_Aim of the exercise_. Reproduce the lines of the material exactly, excluding every image.

┄┄┄┄┄┄┄┄┄┄┄┄┄┄┄┄┄┄┄┄

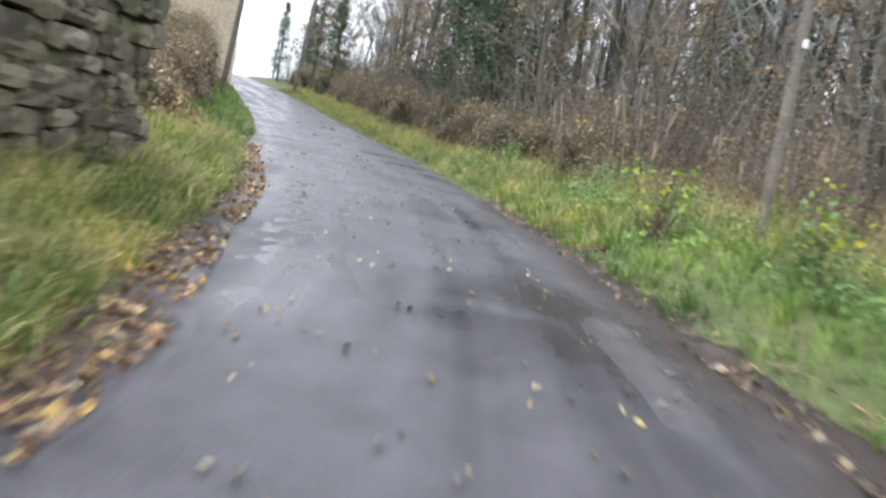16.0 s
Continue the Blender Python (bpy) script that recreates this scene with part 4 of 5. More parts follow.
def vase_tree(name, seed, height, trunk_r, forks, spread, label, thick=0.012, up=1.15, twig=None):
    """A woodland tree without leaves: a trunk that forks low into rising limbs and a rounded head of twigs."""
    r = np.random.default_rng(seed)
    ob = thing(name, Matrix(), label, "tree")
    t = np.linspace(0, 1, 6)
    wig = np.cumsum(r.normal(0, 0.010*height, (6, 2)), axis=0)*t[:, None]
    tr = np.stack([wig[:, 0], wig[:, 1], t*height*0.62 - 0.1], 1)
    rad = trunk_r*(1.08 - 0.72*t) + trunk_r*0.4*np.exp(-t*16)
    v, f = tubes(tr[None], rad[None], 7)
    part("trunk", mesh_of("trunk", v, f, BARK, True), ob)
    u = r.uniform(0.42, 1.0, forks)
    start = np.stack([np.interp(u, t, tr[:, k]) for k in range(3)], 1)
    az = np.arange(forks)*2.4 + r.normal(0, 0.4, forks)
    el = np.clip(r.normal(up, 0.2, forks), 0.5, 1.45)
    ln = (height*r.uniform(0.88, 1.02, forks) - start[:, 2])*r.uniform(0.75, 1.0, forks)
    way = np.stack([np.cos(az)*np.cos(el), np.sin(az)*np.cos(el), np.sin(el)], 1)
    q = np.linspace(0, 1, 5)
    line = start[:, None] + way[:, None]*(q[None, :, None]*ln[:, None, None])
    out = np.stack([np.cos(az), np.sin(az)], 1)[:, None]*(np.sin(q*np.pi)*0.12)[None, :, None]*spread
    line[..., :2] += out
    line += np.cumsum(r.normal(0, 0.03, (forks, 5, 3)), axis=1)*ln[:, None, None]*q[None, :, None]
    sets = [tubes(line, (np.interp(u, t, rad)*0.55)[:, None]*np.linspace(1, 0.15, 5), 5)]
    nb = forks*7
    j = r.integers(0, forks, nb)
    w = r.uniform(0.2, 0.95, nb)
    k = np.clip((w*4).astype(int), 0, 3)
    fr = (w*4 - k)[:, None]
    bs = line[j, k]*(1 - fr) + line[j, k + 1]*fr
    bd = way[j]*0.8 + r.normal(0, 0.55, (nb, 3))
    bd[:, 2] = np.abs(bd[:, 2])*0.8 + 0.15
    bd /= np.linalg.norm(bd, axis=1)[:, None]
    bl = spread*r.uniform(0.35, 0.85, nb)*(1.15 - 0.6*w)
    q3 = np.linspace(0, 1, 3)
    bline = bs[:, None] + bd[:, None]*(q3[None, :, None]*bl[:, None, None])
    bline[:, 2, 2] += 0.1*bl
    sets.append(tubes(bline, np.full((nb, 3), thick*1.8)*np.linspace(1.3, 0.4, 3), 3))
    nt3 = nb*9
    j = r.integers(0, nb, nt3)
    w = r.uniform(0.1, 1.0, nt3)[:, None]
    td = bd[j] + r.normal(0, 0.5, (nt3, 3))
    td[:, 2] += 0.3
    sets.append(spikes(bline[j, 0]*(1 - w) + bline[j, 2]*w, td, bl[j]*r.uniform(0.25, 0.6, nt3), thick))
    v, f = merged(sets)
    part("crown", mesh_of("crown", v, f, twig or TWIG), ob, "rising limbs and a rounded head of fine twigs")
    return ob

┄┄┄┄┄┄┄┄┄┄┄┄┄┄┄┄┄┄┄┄

_Task result_.
16.0 s
Continue the Blender Python (bpy) script that recreates this scene with part 4 of 5. More parts follow.
def vase_tree(name, seed, height, trunk_r, forks, spread, label, thick=0.012, up=1.15, twig=None):
    """A woodland tree without leaves: a trunk that forks low into rising limbs and a rounded head of twigs."""
    r = np.random.default_rng(seed)
    ob = thing(name, Matrix(), label, "tree")
    t = np.linspace(0, 1, 6)
    wig = np.cumsum(r.normal(0, 0.010*height, (6, 2)), axis=0)*t[:, None]
    tr = np.stack([wig[:, 0], wig[:, 1], t*height*0.62 - 0.1], 1)
    rad = trunk_r*(1.08 - 0.72*t) + trunk_r*0.4*np.exp(-t*16)
    v, f = tubes(tr[None], rad[None], 7)
    part("trunk", mesh_of("trunk", v, f, BARK, True), ob)
    u = r.uniform(0.42, 1.0, forks)
    start = np.stack([np.interp(u, t, tr[:, k]) for k in range(3)], 1)
    az = np.arange(forks)*2.4 + r.normal(0, 0.4, forks)
    el = np.clip(r.normal(up, 0.2, forks), 0.5, 1.45)
    ln = (height*r.uniform(0.88, 1.02, forks) - start[:, 2])*r.uniform(0.75, 1.0, forks)
    way = np.stack([np.cos(az)*np.cos(el), np.sin(az)*np.cos(el), np.sin(el)], 1)
    q = np.linspace(0, 1, 5)
    line = start[:, None] + way[:, None]*(q[None, :, None]*ln[:, None, None])
    out = np.stack([np.cos(az), np.sin(az)], 1)[:, None]*(np.sin(q*np.pi)*0.12)[None, :, None]*spread
    line[..., :2] += out
    line += np.cumsum(r.normal(0, 0.03, (forks, 5, 3)), axis=1)*ln[:, None, None]*q[None, :, None]
    sets = [tubes(line, (np.interp(u, t, rad)*0.55)[:, None]*np.linspace(1, 0.15, 5), 5)]
    nb = forks*7
    j = r.integers(0, forks, nb)
    w = r.uniform(0.2, 0.95, nb)
    k = np.clip((w*4).astype(int), 0, 3)
    fr = (w*4 - k)[:, None]
    bs = line[j, k]*(1 - fr) + line[j, k + 1]*fr
    bd = way[j]*0.8 + r.normal(0, 0.55, (nb, 3))
    bd[:, 2] = np.abs(bd[:, 2])*0.8 + 0.15
    bd /= np.linalg.norm(bd, axis=1)[:, None]
    bl = spread*r.uniform(0.35, 0.85, nb)*(1.15 - 0.6*w)
    q3 = np.linspace(0, 1, 3)
    bline = bs[:, None] + bd[:, None]*(q3[None, :, None]*bl[:, None, None])
    bline[:, 2, 2] += 0.1*bl
    sets.append(tubes(bline, np.full((nb, 3), thick*1.8)*np.linspace(1.3, 0.4, 3), 3))
    nt3 = nb*9
    j = r.integers(0, nb, nt3)
    w = r.uniform(0.1, 1.0, nt3)[:, None]
    td = bd[j] + r.normal(0, 0.5, (nt3, 3))
    td[:, 2] += 0.3
    sets.append(spikes(bline[j, 0]*(1 - w) + bline[j, 2]*w, td, bl[j]*r.uniform(0.25, 0.6, nt3), thick))
    v, f = merged(sets)
    part("crown", mesh_of("crown", v, f, twig or TWIG), ob, "rising limbs and a rounded head of fine twigs")
    return ob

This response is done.